You benefit from the assurance that your delivered safe, high-quality water to your home, businesses, and schools, and the water mains are maintained to deliver water on demand and capable to be used for fire protection. The prudent operations and maintenance of the water and sewer utilities protect you, the environment, public safety, and our water resources. The rate increases also allow for the City to maintain the current level of service by allowing for the replacement of aging infrastructure. This will minimize the need for larger future rate increases as a result of deferring infrastructure improvements.
State law requires that customer-based fees/revenues must be used only to pay the costs associated with operating and maintaining the water utilities in compliance with State and Federal regulations. Revenues may not be used to pay for other City services such as streets, parks, or snowplowing.
Revenue from utility rates support the costs of maintaining, operating and supporting our existing system, funding for capital projects, and covering debt service on the bonds issued to fund the capital improvement program. Impact Fees are a one-time fee applied to new construction to provide revenue to the utility to finance all or a part of the capital improvements needed to serve and accommodate new customer growth.
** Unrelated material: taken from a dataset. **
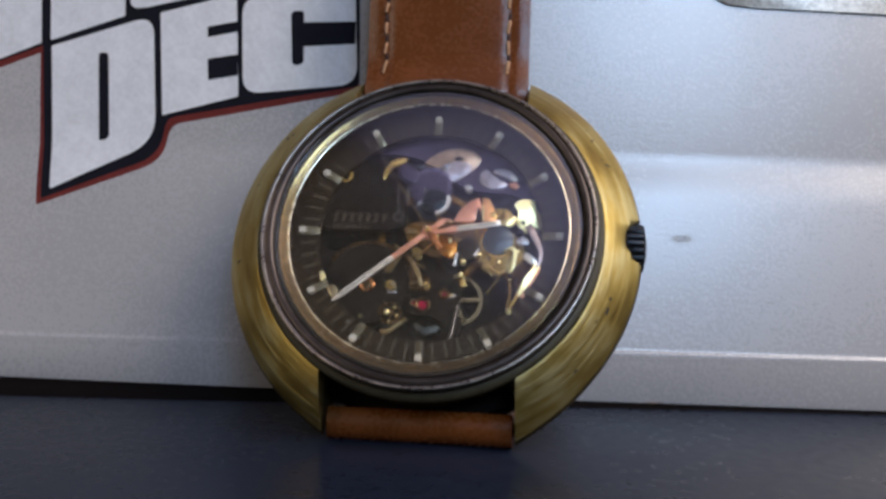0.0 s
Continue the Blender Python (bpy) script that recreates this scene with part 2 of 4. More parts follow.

The amount of water you use affects your usage charge. When you use less water, you pay less. You can get the biggest water savings in your home by installing efficient fixtures and fixing leaks. A constantly running toilet may waste about 8 gallons per hour, or 200 gallons per day. Left unnoticed, a running toilet could waste over 6,000 gallons per month. Ensure you are only watering the lawn when needed and adjust your sprinkler system, so you are not watering the gutters.